What you do with all this information Rico provides is pretty much up to you. A viewer can just sit back and marvel at the accumulation of junk that ascends in the air. The engineering is a small wonder, with the big objects welded together at the bottom of each totem forming a support structure that steadies the objects above. The augmented reality is not a prerequisite for appreciating the work.
But a challenge is there, if you want it, to decipher the piece, and to consider all of the things you have and whether or not you need them, or — to turn that notion on its head — whether or not they need you. After all, so much of the basic materials on display, made from plastic, metal and whatever, will be around long after you’re gone; these objects have a life of their own and a relationship to the planet and each other that has nothing to do with you.
And one facet of the artwork (and it’s just one), the inescapable idea that we may own and produce more things than we need, resonates particularly deeply in downtown Denver. The totems are close to the redeveloped Union Station and swank places like the Museum of Contemporary Art, and a nearly-new Whole Foods and tons of hotels and pricey restaurants that all seem to be serving raw seafood in a city that is far away from any ocean.

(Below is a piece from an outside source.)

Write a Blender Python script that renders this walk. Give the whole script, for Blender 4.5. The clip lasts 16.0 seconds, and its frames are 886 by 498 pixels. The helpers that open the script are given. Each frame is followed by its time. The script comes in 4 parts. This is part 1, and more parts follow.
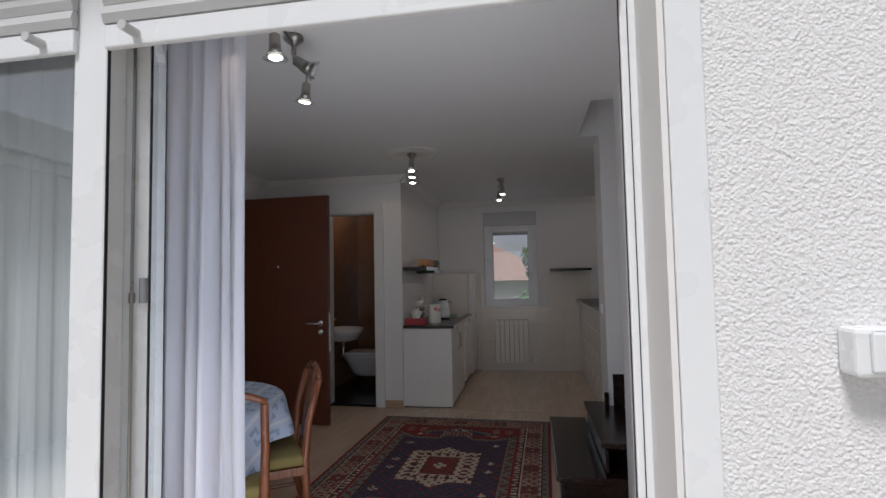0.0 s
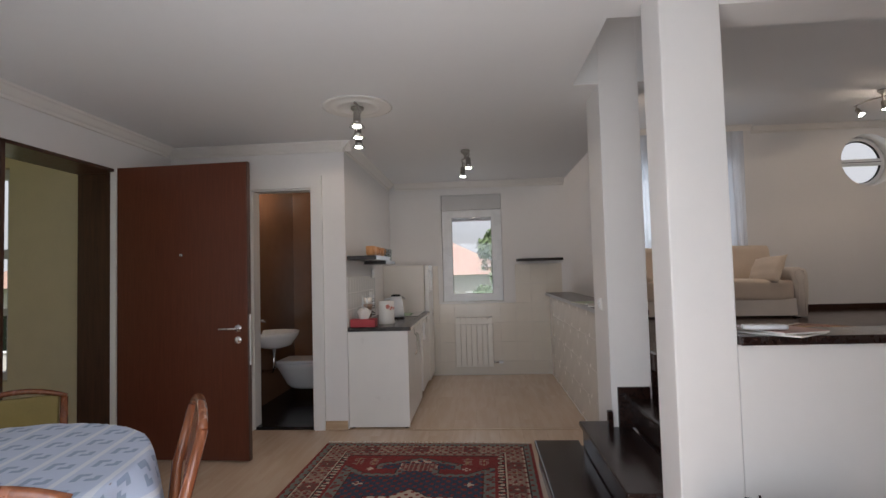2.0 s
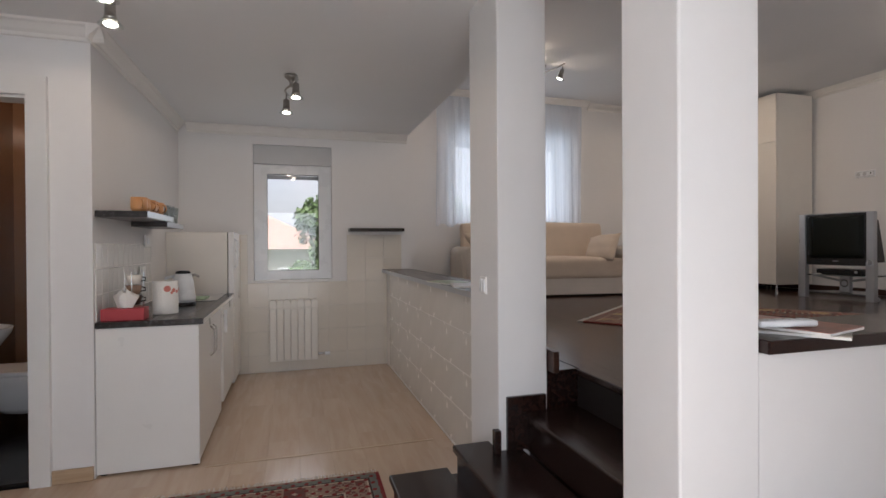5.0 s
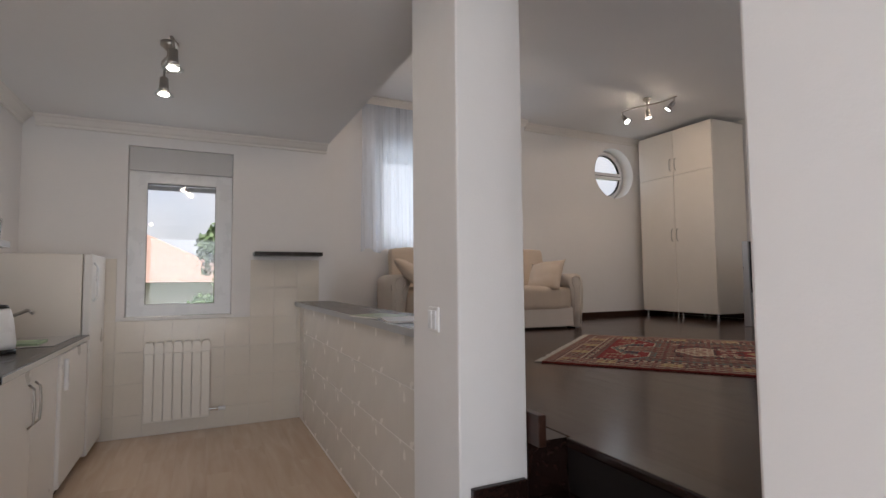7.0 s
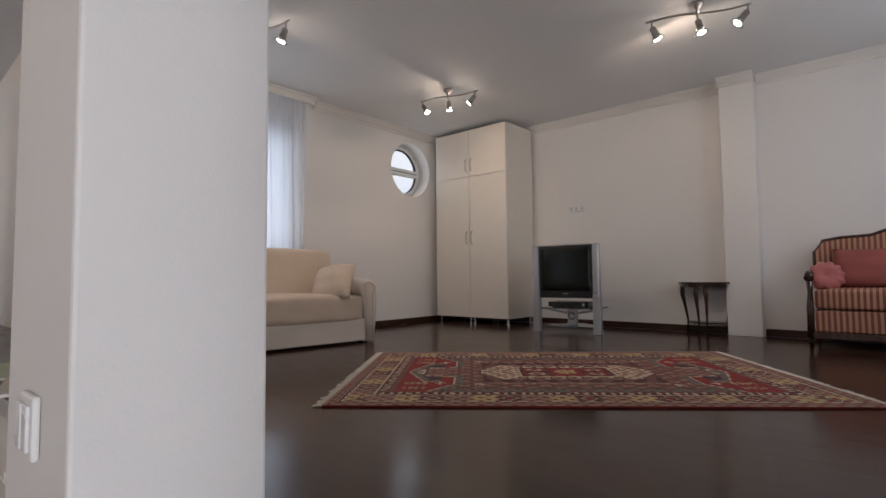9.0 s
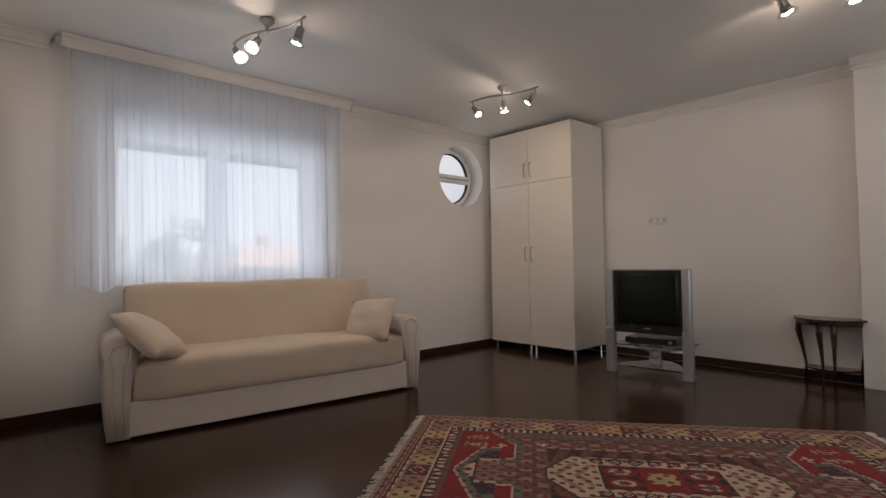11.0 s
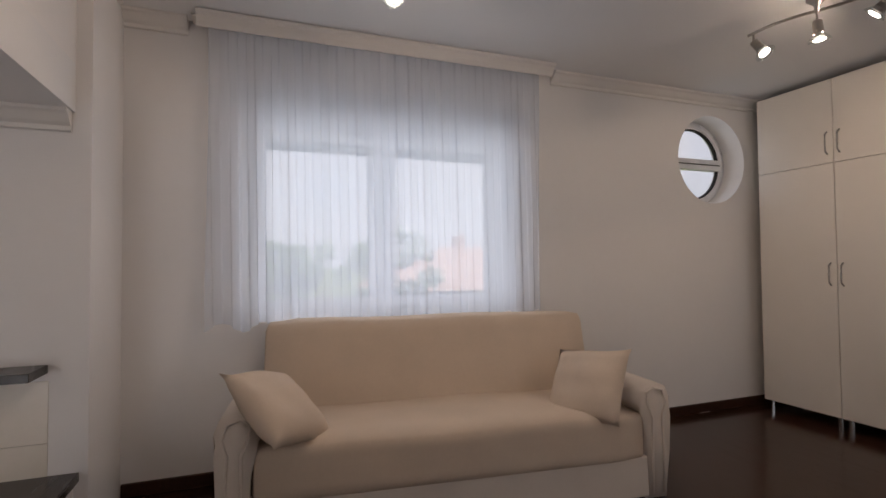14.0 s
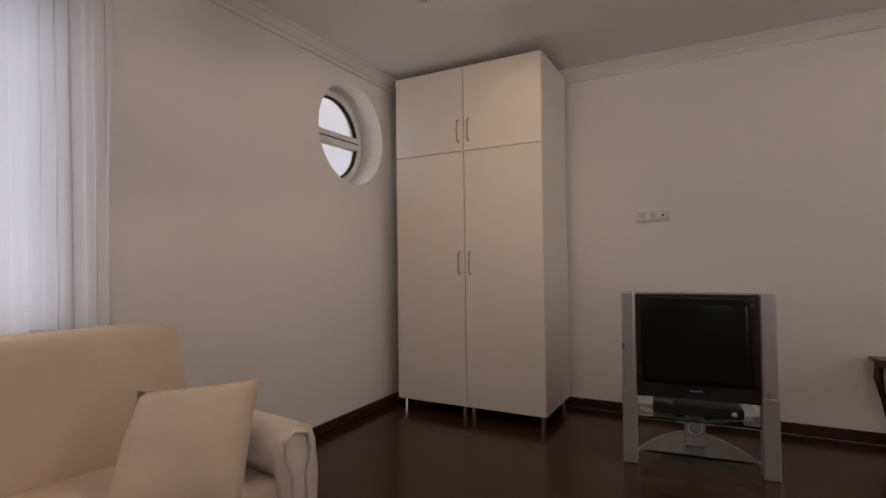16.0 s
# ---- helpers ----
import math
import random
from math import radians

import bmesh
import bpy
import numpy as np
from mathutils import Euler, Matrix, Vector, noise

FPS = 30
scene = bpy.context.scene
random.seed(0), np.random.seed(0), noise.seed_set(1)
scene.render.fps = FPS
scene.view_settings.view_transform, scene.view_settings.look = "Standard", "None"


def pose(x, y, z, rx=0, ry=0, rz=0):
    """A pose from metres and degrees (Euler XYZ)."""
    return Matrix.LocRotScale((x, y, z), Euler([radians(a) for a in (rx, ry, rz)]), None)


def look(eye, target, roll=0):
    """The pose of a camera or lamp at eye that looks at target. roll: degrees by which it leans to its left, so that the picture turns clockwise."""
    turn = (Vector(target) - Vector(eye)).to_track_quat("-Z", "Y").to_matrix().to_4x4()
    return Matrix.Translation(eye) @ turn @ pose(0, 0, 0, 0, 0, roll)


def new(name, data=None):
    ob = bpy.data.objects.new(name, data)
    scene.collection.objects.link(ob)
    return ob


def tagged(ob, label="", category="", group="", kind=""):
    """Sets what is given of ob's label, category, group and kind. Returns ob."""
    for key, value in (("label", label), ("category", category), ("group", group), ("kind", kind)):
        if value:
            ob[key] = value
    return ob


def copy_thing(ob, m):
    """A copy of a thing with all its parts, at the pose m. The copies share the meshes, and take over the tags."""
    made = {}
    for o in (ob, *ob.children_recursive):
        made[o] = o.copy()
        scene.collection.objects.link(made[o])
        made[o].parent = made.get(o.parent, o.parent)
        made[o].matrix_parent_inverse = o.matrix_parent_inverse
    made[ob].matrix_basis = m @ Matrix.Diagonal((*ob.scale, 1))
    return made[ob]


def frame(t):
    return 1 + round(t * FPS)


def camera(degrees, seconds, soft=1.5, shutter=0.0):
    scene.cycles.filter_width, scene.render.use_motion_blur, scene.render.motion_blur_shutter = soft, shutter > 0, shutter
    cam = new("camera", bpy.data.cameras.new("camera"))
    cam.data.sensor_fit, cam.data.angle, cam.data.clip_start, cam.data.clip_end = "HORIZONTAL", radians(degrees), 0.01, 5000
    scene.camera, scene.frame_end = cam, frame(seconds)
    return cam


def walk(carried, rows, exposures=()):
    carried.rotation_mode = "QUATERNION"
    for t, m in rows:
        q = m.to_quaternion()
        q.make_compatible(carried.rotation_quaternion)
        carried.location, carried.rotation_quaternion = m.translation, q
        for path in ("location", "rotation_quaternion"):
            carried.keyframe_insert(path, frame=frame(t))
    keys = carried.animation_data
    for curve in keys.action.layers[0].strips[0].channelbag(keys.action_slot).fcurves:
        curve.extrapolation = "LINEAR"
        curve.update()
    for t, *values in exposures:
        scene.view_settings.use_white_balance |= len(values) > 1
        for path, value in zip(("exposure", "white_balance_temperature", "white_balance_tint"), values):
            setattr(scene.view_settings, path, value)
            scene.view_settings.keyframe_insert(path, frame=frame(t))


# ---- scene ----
cam = camera(82.8, 16.0)
PATH = [
    (0, (-0.097, -0.547, 1.386), (-0.445, 1.42, 1.499), -1.1),
    (0.5, (-0.135, -0.305, 1.388), (-0.451, 1.665, 1.523), -0.4),
    (1, (-0.18, -0.042, 1.393), (-0.485, 1.93, 1.519), -0.3),
    (1.5, (-0.268, 0.204, 1.37), (-0.491, 2.188, 1.491), -1.7),
    (2, (-0.33, 0.42, 1.342), (-0.471, 2.413, 1.433), -1.6),
    (2.5, (-0.356, 0.682, 1.304), (-0.427, 2.68, 1.364), -1.4),
    (3, (-0.356, 0.905, 1.304), (-0.336, 2.905, 1.312), -1.6),
    (3.5, (-0.403, 1.024, 1.298), (-0.193, 3.013, 1.274), -1.1),
    (4, (-0.444, 1.2, 1.31), (0.047, 3.138, 1.26), -0.9),
    (6.5, (-0.336, 2.044, 1.247), (0.332, 3.927, 1.34), -0.2),
    (7, (-0.247, 2.267, 1.237), (0.614, 4.068, 1.355), -0.5),
    (7.5, (-0.150, 2.448, 1.254), (0.915, 4.134, 1.367), -0.8),
    (8, (-0.019, 2.655, 1.276), (1.313, 4.143, 1.383), -1.1),
    (8.5, (0.141, 2.816, 1.263), (1.647, 4.127, 1.373), -0.6),
    (11, (0.871, 3.394, 1.69), (2.217, 4.872, 1.747), -0.8),
    (11.5, (0.967, 3.546, 1.751), (2.096, 5.196, 1.82), -0.6),
    (12, (1.091, 3.736, 1.812), (2.028, 5.501, 1.884), -0.5),
    (12.5, (1.163, 3.915, 1.867), (1.935, 5.759, 1.936), -0.3),
    (13, (1.335, 4.088, 1.865), (1.903, 6.004, 1.945), -0.4),
    (13.5, (1.468, 4.266, 1.902), (1.97, 6.202, 1.956), -0.3),
    (14, (1.507, 4.544, 1.877), (2.211, 6.415, 1.936), -0.5),
    (14.5, (1.591, 4.757, 1.912), (2.59, 6.49, 1.935), -0.6),
    (15, (1.811, 4.961, 1.901), (3.072, 6.513, 1.927), -0.6),
    (15.5, (1.998, 5.139, 1.898), (3.516, 6.441, 1.917), -0.9),
    (16, (2.156, 5.332, 1.8), (3.917, 6.28, 1.845), -0.7),
]
EXPOSURES = [
    (0.0, -0.55, 6050, 12),
    (0.5, -0.58, 6100, 12),
    (1.5, 0.2, 6250, 12),
    (2.5, 0.8, 6350, 13),
    (4.0, 0.85, 6250, 13),
    (7.0, 0.85, 6350, 13),
    (7.5, 0.8, 6300, 13),
    (8.5, 1.0, 6150, 13),
    (11.0, 0.75, 6550, 14),
    (13.0, 0.62, 6600, 16),
    (14.5, 0.6, 6600, 17),
    (15.5, 0.4, 6800, 18),
    (16.0, 0.65, 6950, 20),
]
walk(cam, [(t, look(eye, target, roll)) for t, eye, target, roll in PATH], EXPOSURES)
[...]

But they also exist among homeless people, in an area where drug use is common and our country’s mental health crisis is on full display. Looking at all of this discardable junk, in a place where some humans keep all of their earthly possessions in a shopping cart, brings up plenty of things to think about.
In all of those ways, “La inclusión de mi raza” is a successful piece of public art: fun and colorful, deep and disturbing, big and unavoidable and full of ambition. Gabriel Rico is one of the most sought-after artists in the hemisphere these days. His work pops up in exhibitions and art fairs across the globe. He is represented by OMR, a top-tier Mexico City gallery, and is busy enough to employ a half-dozen full-time workers in his home studio in Guadalajara, Mexico.
There is a sense of play in his work and plenty of art-history references that elevate his thoughtful constructions. It is possible to connect his methods to a list of important art movements, from collage to assemblage to every sort of abstraction. His use of found objects updates, unmistakably, the “readymades” that art icon Marcel Duchamp created in the mid-20th century. There is even a toilet among the items in “La inclusión de mi raza” mirroring the urinal that Duchamp used in his most famous piece, “Fountain.”
At the same time, the new piece is intimate, inclusive, community-driven and collaborative. It was curated by Cortney Lane Stell, of Black Cube Nomadic Art Museum, and sponsored by the Biennial of the Americas. The two Denver-based organizations have been responsible for an abundance of world-class public art over the past decade.
“La inclusión de mi raza” is, in a sense, what you make of it. For some, it will be a pile of trash, for others a reflection of who they are and what they have. But it is an opportunity, for everyone, to see this city from a different — and not necessarily human — perspective.
If you go
“La inclusión de mi raza” continues through Nov. 13 at Tail Tracks Plaza, 16th Street between Wynkoop and Wewatta streets. Info and interviews with the artist online at blackcube.art or biennialoftheamericas.org.